§ **What is being asked**
Emit the data below verbatim, stripping out any pictures.
— START OF Information supplied —
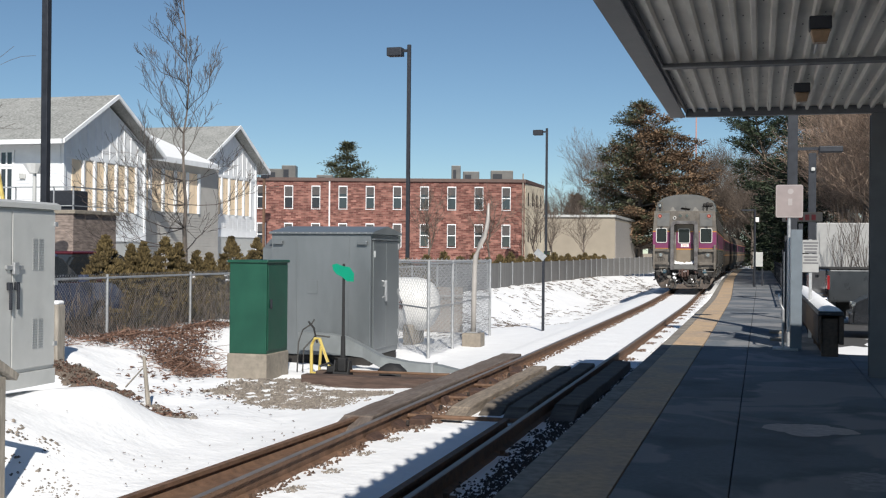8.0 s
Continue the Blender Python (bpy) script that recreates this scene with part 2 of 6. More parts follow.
def prism(bm, outline, axis, lo, hi):
    """Extrude a 2D outline along an axis: the outline's two numbers are the other two axes in order."""
    def put(p, h):
        c = list(p)
        c.insert("xyz".index(axis), h)
        return bm.verts.new(c)
    a = [put(p, lo) for p in outline]
    b = [put(p, hi) for p in outline]
    n = len(a)
    for i in range(n):
        j = (i + 1) % n
        bm.faces.new((a[i], a[j], b[j], b[i]))
    bm.faces.new(a[::-1])
    bm.faces.new(b)
    return bm


def rounded(x0, x1, z0, z1, r, seg=4):
    """The outline of a rectangle with round corners."""
    out = []
    for cx, cz, a0 in ((x1 - r, z1 - r, 0), (x0 + r, z1 - r, 90), (x0 + r, z0 + r, 180), (x1 - r, z0 + r, 270)):
        for k in range(seg + 1):
            a = radians(a0 + 90 * k / seg)
            out.append((cx + r * math.cos(a), cz + r * math.sin(a)))
    return out


def ring_plate(bm, outer, inner, y0, y1):
    """A frame between two outlines of equal length, in the x-z plane, from y0 to y1."""
    n = len(outer)
    f = [[bm.verts.new((p[0], y, p[1])) for p in o] for o in (outer, inner) for y in (y0, y1)]
    of, ob_, nf, nb = f
    for i in range(n):
        j = (i + 1) % n
        bm.faces.new((of[i], of[j], nf[j], nf[i]))
        bm.faces.new((ob_[j], ob_[i], nb[i], nb[j]))
        bm.faces.new((of[j], of[i], ob_[i], ob_[j]))
        bm.faces.new((nf[i], nf[j], nb[j], nb[i]))
    return bm


def finish(name, bm, material, smooth=False):
    bmesh.ops.recalc_face_normals(bm, faces=bm.faces)
    me = bpy.data.meshes.new(name)
    bm.to_mesh(me)
    bm.free()
    for m in (material if isinstance(material, (list, tuple)) else (material,)):
        me.materials.append(m)
    if smooth:
        for p in me.polygons:
            p.use_smooth = True
    return me


def part(name, bm, material, parent, label="", smooth=False):
    """One mesh object under a thing or a part."""
    ob = new(name, finish(name, bm, material, smooth))
    ob.parent = parent
    if label:
        tagged(ob, label)
    return ob


def solo(name, bm, material, label, category, m=None, group="", kind="", smooth=False):
    """A thing of one mesh."""
    ob = new(name, finish(name, bm, material, smooth))
    if m:
        ob.matrix_basis = m
    return tagged(ob, label, category, group, kind)


def thing(name, label, category, m=None, group="", kind=""):
    """An Empty that carries the parts of a thing."""
    ob = new(name)
    ob.empty_display_size = 0.2
    if m:
        ob.matrix_basis = m
    return tagged(ob, label, category, group, kind)


def B():
    return bmesh.new()


def boxes(*dims, bevel=0.0):
    bm = B()
    for d in dims:
        box(bm, *d, bevel=bevel)
    return bm


def writing(name, text, size, material, parent, m):
    """Letters of the built-in font, as a thin mesh."""
    cu = bpy.data.curves.new(name, "FONT")
    cu.body, cu.size, cu.extrude = text, size, 0.002
    cu.align_x = "CENTER"
    tmp = bpy.data.objects.new(name, cu)
    me = bpy.data.meshes.new_from_object(tmp)
    bpy.data.objects.remove(tmp)
    me.materials.clear()
    me.materials.append(material)
    ob = new(name, me)
    ob.parent = parent
    ob.matrix_basis = m
    return ob

# ---- ground, track, platform, canopy ----
RAIL = -0.20          # top of rail
EDGE = 1.548           # track centre to platform edge


TRACK_Y = [-200, -20, 40, 58, 80, 110, 150, 200, 260, 340, 460]
TRACK_X = [-3.32, -3.32, -3.34, -3.62, -4.0, -4.2, -3.9, -3.0, -0.5, 5.0, 18.0]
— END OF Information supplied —
§ **The completed task**
8.0 s
Continue the Blender Python (bpy) script that recreates this scene with part 2 of 6. More parts follow.
def prism(bm, outline, axis, lo, hi):
    """Extrude a 2D outline along an axis: the outline's two numbers are the other two axes in order."""
    def put(p, h):
        c = list(p)
        c.insert("xyz".index(axis), h)
        return bm.verts.new(c)
    a = [put(p, lo) for p in outline]
    b = [put(p, hi) for p in outline]
    n = len(a)
    for i in range(n):
        j = (i + 1) % n
        bm.faces.new((a[i], a[j], b[j], b[i]))
    bm.faces.new(a[::-1])
    bm.faces.new(b)
    return bm


def rounded(x0, x1, z0, z1, r, seg=4):
    """The outline of a rectangle with round corners."""
    out = []
    for cx, cz, a0 in ((x1 - r, z1 - r, 0), (x0 + r, z1 - r, 90), (x0 + r, z0 + r, 180), (x1 - r, z0 + r, 270)):
        for k in range(seg + 1):
            a = radians(a0 + 90 * k / seg)
            out.append((cx + r * math.cos(a), cz + r * math.sin(a)))
    return out


def ring_plate(bm, outer, inner, y0, y1):
    """A frame between two outlines of equal length, in the x-z plane, from y0 to y1."""
    n = len(outer)
    f = [[bm.verts.new((p[0], y, p[1])) for p in o] for o in (outer, inner) for y in (y0, y1)]
    of, ob_, nf, nb = f
    for i in range(n):
        j = (i + 1) % n
        bm.faces.new((of[i], of[j], nf[j], nf[i]))
        bm.faces.new((ob_[j], ob_[i], nb[i], nb[j]))
        bm.faces.new((of[j], of[i], ob_[i], ob_[j]))
        bm.faces.new((nf[i], nf[j], nb[j], nb[i]))
    return bm


def finish(name, bm, material, smooth=False):
    bmesh.ops.recalc_face_normals(bm, faces=bm.faces)
    me = bpy.data.meshes.new(name)
    bm.to_mesh(me)
    bm.free()
    for m in (material if isinstance(material, (list, tuple)) else (material,)):
        me.materials.append(m)
    if smooth:
        for p in me.polygons:
            p.use_smooth = True
    return me


def part(name, bm, material, parent, label="", smooth=False):
    """One mesh object under a thing or a part."""
    ob = new(name, finish(name, bm, material, smooth))
    ob.parent = parent
    if label:
        tagged(ob, label)
    return ob


def solo(name, bm, material, label, category, m=None, group="", kind="", smooth=False):
    """A thing of one mesh."""
    ob = new(name, finish(name, bm, material, smooth))
    if m:
        ob.matrix_basis = m
    return tagged(ob, label, category, group, kind)


def thing(name, label, category, m=None, group="", kind=""):
    """An Empty that carries the parts of a thing."""
    ob = new(name)
    ob.empty_display_size = 0.2
    if m:
        ob.matrix_basis = m
    return tagged(ob, label, category, group, kind)


def B():
    return bmesh.new()


def boxes(*dims, bevel=0.0):
    bm = B()
    for d in dims:
        box(bm, *d, bevel=bevel)
    return bm


def writing(name, text, size, material, parent, m):
    """Letters of the built-in font, as a thin mesh."""
    cu = bpy.data.curves.new(name, "FONT")
    cu.body, cu.size, cu.extrude = text, size, 0.002
    cu.align_x = "CENTER"
    tmp = bpy.data.objects.new(name, cu)
    me = bpy.data.meshes.new_from_object(tmp)
    bpy.data.objects.remove(tmp)
    me.materials.clear()
    me.materials.append(material)
    ob = new(name, me)
    ob.parent = parent
    ob.matrix_basis = m
    return ob

# ---- ground, track, platform, canopy ----
RAIL = -0.20          # top of rail
EDGE = 1.548           # track centre to platform edge


TRACK_Y = [-200, -20, 40, 58, 80, 110, 150, 200, 260, 340, 460]
TRACK_X = [-3.32, -3.32, -3.34, -3.62, -4.0, -4.2, -3.9, -3.0, -0.5, 5.0, 18.0]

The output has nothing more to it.